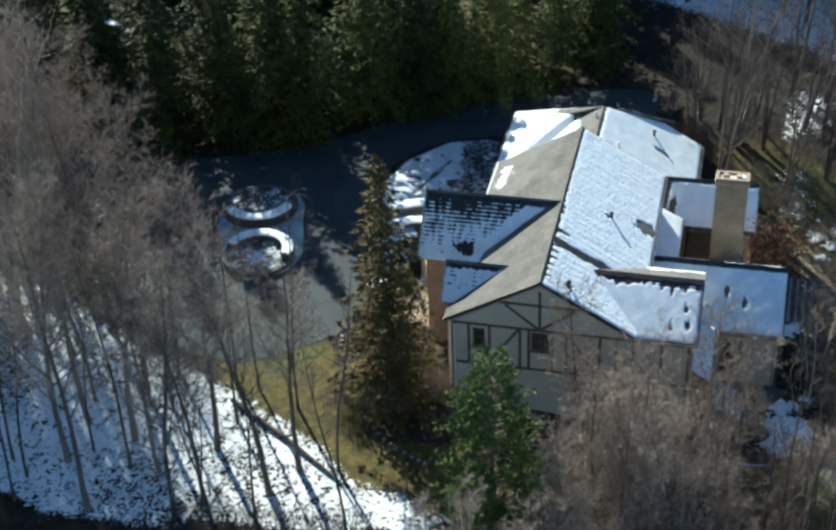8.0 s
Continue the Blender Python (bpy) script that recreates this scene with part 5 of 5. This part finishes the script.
lv, lf = [], []
tube(lv, lf, [Vector((12.0, -19.5, gz(12, -19.5) + 0.16)), Vector((15.0, -14.6, gz(15, -14.6) + 0.18)), Vector((17.6, -10.8, gz(17.6, -10.8) + 0.14))], [0.17, 0.14, 0.08], 7)
tagged(new("fallen_log", mesh_from("fallen_log", lv, lf, BARK_DARK)), "thin fallen trunk lying across woodland snow", "log")


def spruce_meshes(seed, height, radius, mat, dense=1.0, droop=0.42, ragged=0.6, fine=1.0, taper=0.82):
    """A conifer: whorls of drooping boughs, each a plume of small needle sprays, with dark gaps between."""
    rd = random.Random(seed)
    tv, tf, cv, cf = [], [], [], []
    tube(tv, tf, [Vector((0, 0, -0.3)), Vector((0, 0, height * 0.5)), Vector((0, 0, height * 0.99))], [0.2 * height / 16, 0.11 * height / 16, 0.02], 7)

    def spray(c, along, size):
        """A hanging tuft: three narrow fingers of needles."""
        flat = along.cross(Vector((0, 0, 1))).normalized()
        roll = rd.uniform(-1.1, 1.1)
        s = flat * math.cos(roll) + along.cross(flat).normalized() * math.sin(roll)
        for turn, le in ((0.0, 1.15), (0.75, 0.8), (-0.75, 0.8)):
            d = (along * math.cos(turn) + s * math.sin(turn)) * size * le + Vector((0, 0, -0.22 * size))
            w = (s * math.cos(turn) - along * math.sin(turn)) * size * 0.27
            b = len(cv)
            cv.extend([c + d * 0.1 + w, c + d, c + d * 0.1 - w])
            cf.append((b, b + 1, b + 2))

    z = height * 0.02
    while z < height * 0.985:
        f = z / height
        r = radius * (1 - f) ** taper + 0.12
        n = max(5, int(dense * (6 + 4 * (1 - f))))
        a0 = rd.uniform(0, 6.28)
        for k in range(n):
            a = a0 + 6.283 * k / n + rd.uniform(-0.35, 0.35)
            lump = noise.noise((math.cos(a) * 1.6 + seed, math.sin(a) * 1.6, z * 0.5))
            ln = r * max(0.35, 1 + ragged * 1.5 * lump) * rd.uniform(0.7, 1.08)
            out = Vector((math.cos(a), math.sin(a), 0))
            side = Vector((-out.y, out.x, 0))
            zz = z + rd.uniform(-0.3, 0.3)
            rise = 0.28 + 0.5 * f
            segs = max(3, int(ln / (0.26 * fine)))
            for s in range(segs):
                t = (s + 0.7) / segs
                c = out * (ln * t) + Vector((0, 0, zz + rise * ln * t - (droop + rise * 0.75) * ln * t * t))
                w = 0.15 + 0.30 * ln * t * (1.12 - t)
                m = max(1, int(w / (0.26 * fine)))
                for sg in (-1, 1):
                    for q in range(m):
                        u = (q + rd.random()) / m
                        al = (side * sg * (0.5 + 0.5 * u) + out * 0.75 + Vector((0, 0, rd.uniform(-0.5, 0.12)))).normalized()
                        spray(c + side * sg * w * u + Vector((0, 0, -0.32 * w * u * u + rd.uniform(-0.07, 0.07))), al, rd.uniform(0.26, 0.46) * fine)
            tip = out * ln + Vector((0, 0, zz + rise * ln - (droop + rise * 0.75) * ln))
            spray(tip, (out + Vector((0, 0, 0.35))).normalized(), 0.45)
        z += 0.46 + 0.5 * (1 - f)
    for k in range(14):
        a = 0.45 * k
        spray(Vector((0, 0, height * (0.955 + 0.003 * k))), Vector((math.cos(a) * 0.5, math.sin(a) * 0.5, 0.8)).normalized(), 0.34)
    return mesh_from("trunk", tv, tf, BARK), mesh_from("crown", cv, cf, mat)


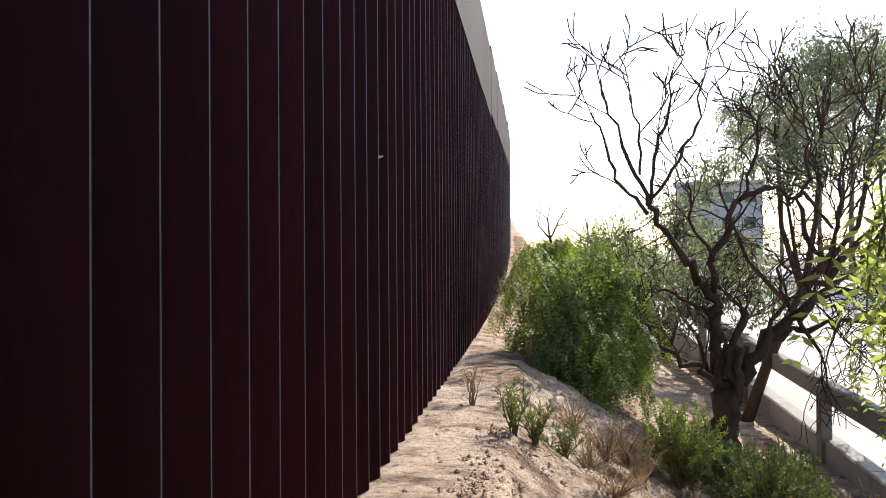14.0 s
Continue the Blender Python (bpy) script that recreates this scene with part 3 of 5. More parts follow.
# --- trees ---
def grow(g, p, d, r, length, depth, rnd, spread=0.6, lift=0.1, tips=None, shrink=0.68, segs=4, wobble=0.18, sides=6, kids=(2, 3), minr=0.004):
    """A limb that bends, tapers and forks; the ends of its last twigs are collected in tips."""
    pts, rad = [Vector(p)], [r]
    d = Vector(d).normalized()
    for i in range(segs):
        d = (d + Vector((rnd.gauss(0, wobble), rnd.gauss(0, wobble), rnd.gauss(0, wobble) + lift)) * 0.6).normalized()
        pts.append(pts[-1] + d * length / segs)
        rad.append(max(minr, r * (1 - 0.38 * (i + 1) / segs)))
    g.tube(pts, rad, sides if r > 0.02 else 4, cap=depth == 0)
    if depth == 0:
        tips.append((pts[-1].copy(), d.copy()))
        return
    if depth == 1:
        tips.append((pts[-2].copy(), d.copy()))
    for k in range(rnd.randint(*kids)):
        a = Vector((rnd.gauss(0, 1), rnd.gauss(0, 1), rnd.gauss(0, 0.7)))
        nd = (d + a.normalized() * spread * rnd.uniform(0.7, 1.3)).normalized()
        at = pts[-1] if k < 2 else pts[-2]
        grow(g, at, nd, rad[-1] * rnd.uniform(0.68, 0.9), length * shrink * rnd.uniform(0.75, 1.2), depth - 1, rnd, spread, lift, tips, shrink, segs, wobble, sides, kids, minr)

def frond_leaves(base, axis, length, rng, pairs=8, leaf=0.036, width=0.0085):
    """Feather leaves: for each frond two rows of narrow leaflets along a drooping midrib."""
    n = len(base)
    side = np.cross(axis, np.array([0, 0, 1.0]) + 0.3 * rng.normal(size=(n, 3)))
    side /= np.linalg.norm(side, axis=1, keepdims=True) + 1e-9
    out = []
    for k in range(pairs):
        t = 0.15 + 0.85 * k / (pairs - 1)
        p = base + axis * (length * t)[:, None] + np.array([0, 0, -1.0]) * (length * 0.35 * t * t)[:, None]
        for sgn in (1, -1):
            d = side * sgn + axis * 0.55 + np.array([0, 0, -0.25]) + 0.12 * rng.normal(size=(n, 3))
            d /= np.linalg.norm(d, axis=1, keepdims=True)
            size = leaf * (1.15 - 0.55 * t) * (0.8 + 0.4 * rng.random(n))
            nrm = np.cross(d, axis)
            nrm /= np.linalg.norm(nrm, axis=1, keepdims=True) + 1e-9
            w = np.cross(nrm, d)
            mid = p + d * (size * 0.45)[:, None]
            out.append(np.stack([p, mid + w * width * 0.5 * 1.2, p + d * size[:, None], mid - w * width * 0.5 * 1.2], axis=1))
    return np.concatenate(out)

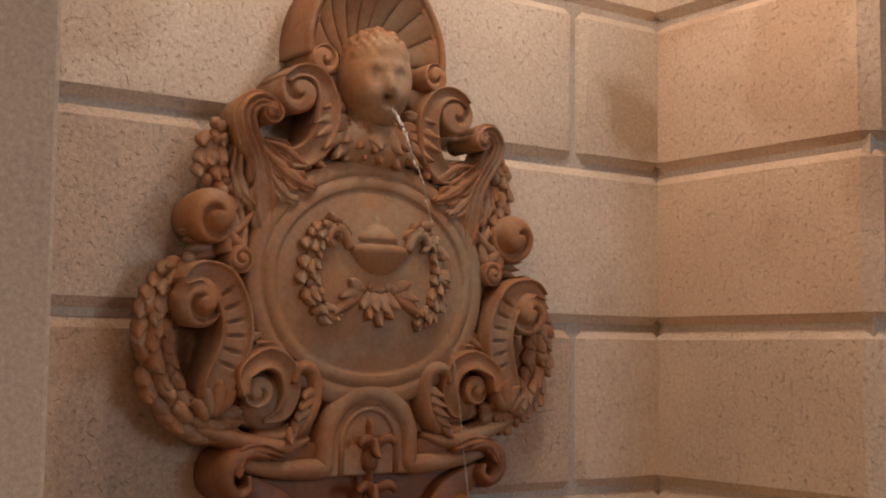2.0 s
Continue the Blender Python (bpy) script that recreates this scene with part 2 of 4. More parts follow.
def curve(points, n=40):
    """A smooth Catmull-Rom line through points of any dimension."""
    p = np.array(points, float)
    p = np.vstack([2 * p[0] - p[1], p, 2 * p[-1] - p[-2]])
    out = []
    seg = len(p) - 3
    for i in range(n + 1):
        s = min(i / n * seg, seg - 1e-9)
        k, f = int(s), s - int(s)
        a, b, c, d = p[k:k + 4]
        out.append(0.5 * (2 * b + (c - a) * f + (2 * a - 5 * b + 4 * c - d) * f * f + (3 * b - a - 3 * c + d) * f ** 3))
    return np.array(out)


ROUND = [(math.cos(a), math.sin(a)) for a in np.linspace(0, 2 * math.pi, 12, endpoint=False)]
HOLLOW = [(-1, -1), (-1, 0.72), (-0.93, 0.96), (-0.8, 1.0), (-0.68, 0.93), (-0.35, 0.83), (0, 0.8), (0.35, 0.83), (0.68, 0.93), (0.8, 1.0), (0.93, 0.96), (1, 0.72), (1, -1)]
FLAT = [(-1, -1), (-1, 0.6), (-0.94, 0.95), (-0.85, 1.0), (0.85, 1.0), (0.94, 0.95), (1, 0.6), (1, -1)]
CUSHION = [(-1, -1), (-1, 0.1), (-0.85, 0.55), (-0.5, 0.9), (0, 1.0), (0.5, 0.9), (0.85, 0.55), (1, 0.1), (1, -1)]


def sweep(path, width, depth, section=ROUND, notches=None):
    """A swept moulding: path of (u, d, z), half widths in the wall's plane and half depths out of it."""
    path = np.array(path, float)
    n = len(path)
    width = np.broadcast_to(width, n) if np.ndim(width) == 0 else np.interp(np.linspace(0, 1, n), np.linspace(0, 1, len(width)), width)
    depth = np.broadcast_to(depth, n) if np.ndim(depth) == 0 else np.interp(np.linspace(0, 1, n), np.linspace(0, 1, len(depth)), depth)
    tang = np.gradient(path, axis=0)
    verts, faces = [], []
    m = len(section)
    for i in range(n):
        t = tang[i] / (np.linalg.norm(tang[i]) + 1e-12)
        out = np.array((0, 1.0, 0)) - t * t[1]
        out /= np.linalg.norm(out) + 1e-12
        side = np.cross(t, out)
        for a, b in section:
            if notches and abs(a) < 0.45:
                first, last, count, cut = notches
                f = (i / (n - 1) - first) / (last - first)
                if 0 < f < 1:
                    b = b - cut * max(0, 1 - abs((f * count) % 1 - 0.5) / 0.16)
            verts.append(path[i] + side * a * width[i] + out * b * depth[i])
    for i in range(n - 1):
        for j in range(m):
            k = (j + 1) % m
            faces.append((i * m + j, i * m + k, (i + 1) * m + k, (i + 1) * m + j))
    faces.append(tuple(range(m)))
    faces.append(tuple(range((n - 1) * m, n * m)))
    return verts, faces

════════

DO THIS → Without the pictures, return the listing above from its first line through the line that has "cf.append((b, b + 1, b + 2))".

WRITTEN REPLY →
8.0 s
Continue the Blender Python (bpy) script that recreates this scene with part 5 of 5. This part finishes the script.
lv, lf = [], []
tube(lv, lf, [Vector((12.0, -19.5, gz(12, -19.5) + 0.16)), Vector((15.0, -14.6, gz(15, -14.6) + 0.18)), Vector((17.6, -10.8, gz(17.6, -10.8) + 0.14))], [0.17, 0.14, 0.08], 7)
tagged(new("fallen_log", mesh_from("fallen_log", lv, lf, BARK_DARK)), "thin fallen trunk lying across woodland snow", "log")


def spruce_meshes(seed, height, radius, mat, dense=1.0, droop=0.42, ragged=0.6, fine=1.0, taper=0.82):
    """A conifer: whorls of drooping boughs, each a plume of small needle sprays, with dark gaps between."""
    rd = random.Random(seed)
    tv, tf, cv, cf = [], [], [], []
    tube(tv, tf, [Vector((0, 0, -0.3)), Vector((0, 0, height * 0.5)), Vector((0, 0, height * 0.99))], [0.2 * height / 16, 0.11 * height / 16, 0.02], 7)

    def spray(c, along, size):
        """A hanging tuft: three narrow fingers of needles."""
        flat = along.cross(Vector((0, 0, 1))).normalized()
        roll = rd.uniform(-1.1, 1.1)
        s = flat * math.cos(roll) + along.cross(flat).normalized() * math.sin(roll)
        for turn, le in ((0.0, 1.15), (0.75, 0.8), (-0.75, 0.8)):
            d = (along * math.cos(turn) + s * math.sin(turn)) * size * le + Vector((0, 0, -0.22 * size))
            w = (s * math.cos(turn) - along * math.sin(turn)) * size * 0.27
            b = len(cv)
            cv.extend([c + d * 0.1 + w, c + d, c + d * 0.1 - w])
            cf.append((b, b + 1, b + 2))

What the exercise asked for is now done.